I guess I feel the same way about Ansari. Given how I also see myself indicted by Welles’s scorn, there’s a distinct possibility my intense dislike of Ansari reveals a lot about my self-loathing. We tend to hate the things we resemble.

I approached Good Fortune hoping it would be like “Master of None”–and, at least superficially, it is. What it lacks is the trenchant racial observations of what was essentially an autobiographical exercise, replacing them with shallow commentary on the growing wealth gap, homelessness, and the gig culture in Los Angeles. This, despite its poor heroes being Desi and Black. It’s like a bad stand-up routine or an Emerald Fennell film about the proletariat. In preparation for Good Fortune, Ansari, a child of doctor parents, made a big deal about spending time with food-delivery drivers to understand their plight. (This after his previous film fell apart thanks to Bill Murray’s bad behaviour, which followed Ansari’s own brush with social shaming.) I think if you spend time boxing or driving a taxi before playing a boxer or taxi driver, there’s merit to that. I think if you need to spend time with people who can’t pay their bills and sleep in their cars to understand what it means to have to work multiple jobs and live paycheck-to-paycheck, the lessons you learn from such “research” might in fact be counterproductive to your ability to portray that experience authentically. It’s like going grocery shopping with Howard Schultz and teaching him how to use the self-checkout lane. Chloe Zhao, the child of a billionaire Chinese industrialist, fixated on the pooping-in-a-bucket aspect of van living while promoting her Oscar-winning Amazon apologia Nomadland, remember. Approach those who believe the lives of a significant percentage of Americans is a survivalist nightmare of extraordinary privation–and who need to lower themselves into the primate house for a few hours in order to understand them–with the same caution and scorn they accord us.
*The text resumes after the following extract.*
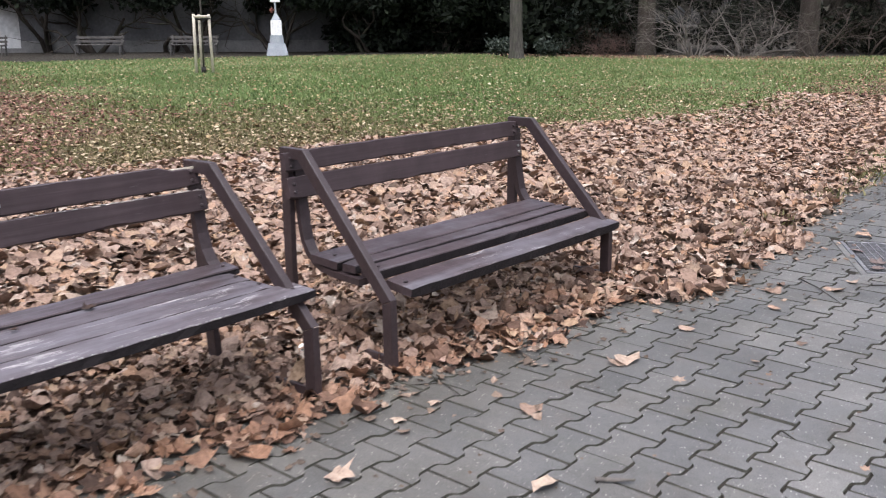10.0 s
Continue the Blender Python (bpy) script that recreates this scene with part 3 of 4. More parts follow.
# ---- boundary wall ----
def boundary_wall():
    a, b = Vector((-66, 6)), Vector((-24, 44))
    d = (b - a).normalized()
    turn, length, split = math.degrees(math.atan2(d.y, d.x)), (b - a).length, 27.5
    # past the split, crown shade is painted in as a darker wall colour
    for name, x0, x1, mat, foot, label in (("wall_north_1", 0.0, split, M_PLASTER, 0.2, "long white plastered park wall with stained foot"), ("wall_north_2", split + 0.004, length, M_SHADED_WALL, 0.55, "park wall behind dark trees, their shade put into its grey")):
        ob = part(name, box(bmesh.new(), (x0, 0, foot + 0.002), (x1, 0.35, 3.1), 0.02), mat, at=pose(a.x, a.y, 0, 0, 0, turn))
        tagged(ob, label, "wall", kind="structure")
        part("plinth", box(bmesh.new(), (x0, -0.05, -0.2), (x1, 0.40, foot), 0.02), M_PLINTH, ob, "stained dark plinth")
        part("coping", box(bmesh.new(), (x0, -0.06, 3.102), (x1, 0.41, 3.2), 0.02), M_PLINTH, ob)


boundary_wall()


# ---- trees and shrubs ----
def grow(bm, rng, p, d, length, radius, depth, sides, bend=0.35, kids=3, droop=0.0, shrink=0.66):
    """A limb that bends, tapers and forks."""
    pts, rad = [p], [radius]
    steps = 4 if depth else 3
    for i in range(steps):
        d = (d + bend * Vector((rng.gauss(0, 1), rng.gauss(0, 1), rng.gauss(0, 0.7))) / 2 + Vector((0, 0, -droop))).normalized()
        p = p + d * (length / steps)
        pts.append(p)
        rad.append(radius * (1 - 0.55 * (i + 1) / steps))
    tube(bm, pts, rad, sides, False)
    if depth:
        for _ in range(kids):
            k = rng.randint(max(1, steps - 2), steps)
            side = (d + 0.95 * Vector((rng.gauss(0, 1), rng.gauss(0, 1), rng.gauss(0.15, 0.6)))).normalized()
            grow(bm, rng, pts[k], side, length * rng.uniform(shrink - 0.14, shrink + 0.14), rad[k] * 0.62, depth - 1, max(3, sides - 2), bend * 1.1, kids, droop, shrink)


def leaf_cloud(rng, lumps, count, size):
    """Many small leaves, thickest near the outside of uneven lumps."""
    lumps = np.asarray(lumps, float)
    pick = rng.integers(0, len(lumps), count)
    d = rng.normal(size=(count, 3))
    d /= np.linalg.norm(d, axis=1)[:, None]
    r = rng.uniform(0.25, 1.0, count) ** 0.45
    r *= 1 + 0.22 * np.sin(5 * d[:, 0] + 3 * d[:, 2] + pick) + 0.1 * rng.normal(size=count)
    c = lumps[pick, :3] + d * r[:, None] * lumps[pick, 3:6]
    a = rng.normal(size=(count, 3))
    a /= np.linalg.norm(a, axis=1)[:, None]
    b = np.cross(a, rng.normal(size=(count, 3)))
    b /= np.linalg.norm(b, axis=1)[:, None]
    s = size * rng.uniform(0.6, 1.5, count)[:, None]
    v = np.stack([c - a * s, c + b * s * 0.45, c + a * s, c - b * s * 0.45], 1).reshape(-1, 3)
    i = np.arange(count)[:, None] * 4
    return v, np.concatenate([i + [0, 1, 2], i + [0, 2, 3]])


def big_tree(x, y, radius, label, seed, height=9.0, bark=M_BARK, flare=1.0, lean=(0.0, 0.0)):
    rng = random.Random(seed)
    ob = empty("tree", pose(x, y, 0), label=label, category="tree", group="trees round the lawn")
    bm = bmesh.new()
    sides, levels = 22, [(-0.3, 1.9), (0.0, 1.65), (0.15, 1.42), (0.4, 1.22), (0.9, 1.07), (1.8, 1.0), (3.2, 0.92), (4.6, 0.84)]
    roots = [rng.uniform(0, math.tau) for _ in range(6)]
    rings = []
    for z, f in levels:
        ring = []
        for a in np.arange(sides) * math.tau / sides:
            spread = max(0.0, f - 1.0) * flare
            lobe = sum(max(0.0, math.cos(a - q)) ** 8 for q in roots)
            r = radius * (min(f, 1.0) + spread * (0.5 + 1.3 * lobe)) * (1 + 0.04 * math.sin(5 * a + z))
            ring.append(bm.verts.new((r * math.cos(a) + lean[0] * max(z, 0), r * math.sin(a) + lean[1] * max(z, 0), z)))
        rings.append(ring)
    for lo, hi in zip(rings, rings[1:]):
        for k in range(sides):
            bm.faces.new((lo[k], lo[(k + 1) % sides], hi[(k + 1) % sides], hi[k])).smooth = True
    bm.faces.new(rings[-1])
    part("trunk", bm, bark, ob)
    bm = bmesh.new()
    top = Vector((lean[0] * 4.6, lean[1] * 4.6, 4.4))
    for k in range(5):
        a = k * 1.26 + rng.uniform(-0.3, 0.3)
        grow(bm, rng, top, Vector((0.7 * math.cos(a), 0.7 * math.sin(a), 0.8)).normalized(), height * 0.42, radius * 0.5, 3, 7, 0.3, 3)
    part("crown", bm, bark, ob, "bare branches")
    return ob


big_tree(-23.7, 5.15, 0.82, "large grey-barked tree with spreading roots among leaves", 21, 11, M_BARK_MOSS, 1.05)
big_tree(-31.9, 9.6, 0.50, "grey-barked tree standing in brown fallen leaves", 22, 10, M_BARK_MOSS, 0.7)
big_tree(-20.72, 31.96, 0.235, "straight grey-trunked tree at the edge of the lawn", 23, 9, flare=0.35, lean=(-0.02, 0.0))
big_tree(-18.8, 38.6, 0.36, "dark-trunked tree behind bare shrubs", 24, 9, bark=M_BARK_DARK, flare=0.3)
big_tree(-13.4, 42.5, 0.40, "dark tree trunk among bare shrubs", 25, 9, bark=M_BARK_DARK, flare=0.3)
big_tree(-6.9, 58.0, 0.55, "tree on the far lawn beyond the shrubs", 26, 10, bark=M_BARK_DARK, flare=0.5)
big_tree(-5.3, 47.5, 0.22, "thin tree beside the far path", 28, 8, flare=0.3)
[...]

Ansari plays Arj, a gig-worker on a losing streak who one day delivers food to tech-bro billionaire Jeff (Seth Rogen) and then, through a series of divine interventions from well-intentioned low-ranking angel Gabriel (Keanu Reeves), awakens to find he has swapped lives with Jeff to learn a hard lesson about what’s really valuable. Turns out, money actually does make people’s lives a lot better, and Arj refuses to swap back. Ansari has said he was inspired by It’s a Wonderful Life and A Matter of Life and Death, but the films Good Fortune most resembles are Trading Places and Heaven Can Wait–if both were somehow directed by a combination of Stanley Kramer, an insulin plunger, and a participation ribbon. Beware the artist who vibe-drops a couple of the best films ever made to describe his Very Important bullshit. There are shades of Dogma and Wings of Desire here as well: the former for Ansari’s attempts at biting observational humour and the latter for a winsome sentimentality that communicates more easily through Bruno Ganz’s melancholy stare than it does through Ansari’s desperately ingratiating boggle-eyed expression. I think Good Fortune feels it has something to say. Ansari described it as a work addressing topics people aren’t talking about, yet the fact that people can’t afford to live in the United States seems to be all anyone around me is talking about. Maybe he’s just talking about what the people in his circle of friends aren’t talking about.

Keke Palmer is woefully wasted as a hardware employee trying to unionize her big-box store. Not even Palmer’s extraordinary charisma could convince me for a second that her Elena would be interested in Arj. I think Ansari sees himself as charming, maybe a bit of a ladykiller and pickup artist. His come-ons are extended bits: “How’s it over there in lumber? Good? I’m glad, because I was just in plumbing. It’s a shitshow.” If you’re thinking “Fozzie Bear asking for a reaction to a punchline,” that’s what I’m thinking, too. He won’t stop. The only one who emerges from this grab for relevance/bid for redemption unscathed is Reeves, who, now typecast as an angel, continues to play astonished and in the constant act of discovery well. As predictable as it is, Gabriel’s joy at trying a hamburger for the first time–and “chicken nuggies,” as Andy Reid would call them–is fun and feels, if not genuine, exactly, at least reassuringly artificial instead of irritatingly so. Reeves making his part work suggests that Good Fortune had potential, left untapped for want of any real stakes. Imagine if Jeff were murdered while delivering somebody’s ramen so he can afford to stay in a motor inn ’til the end of the month. Imagine if Arj got a cabinet position in a gold-plated White House where he encouraged all the desperate people who voted for his Fuhrer on a platform of inflation reduction to get on board with the constantly hallucinating AI that will take away their jobs, like immigrants were supposed to have. Or you could just watch Park Chan-wook’s No Other Choice. Or nothing at all. Save your fucking money.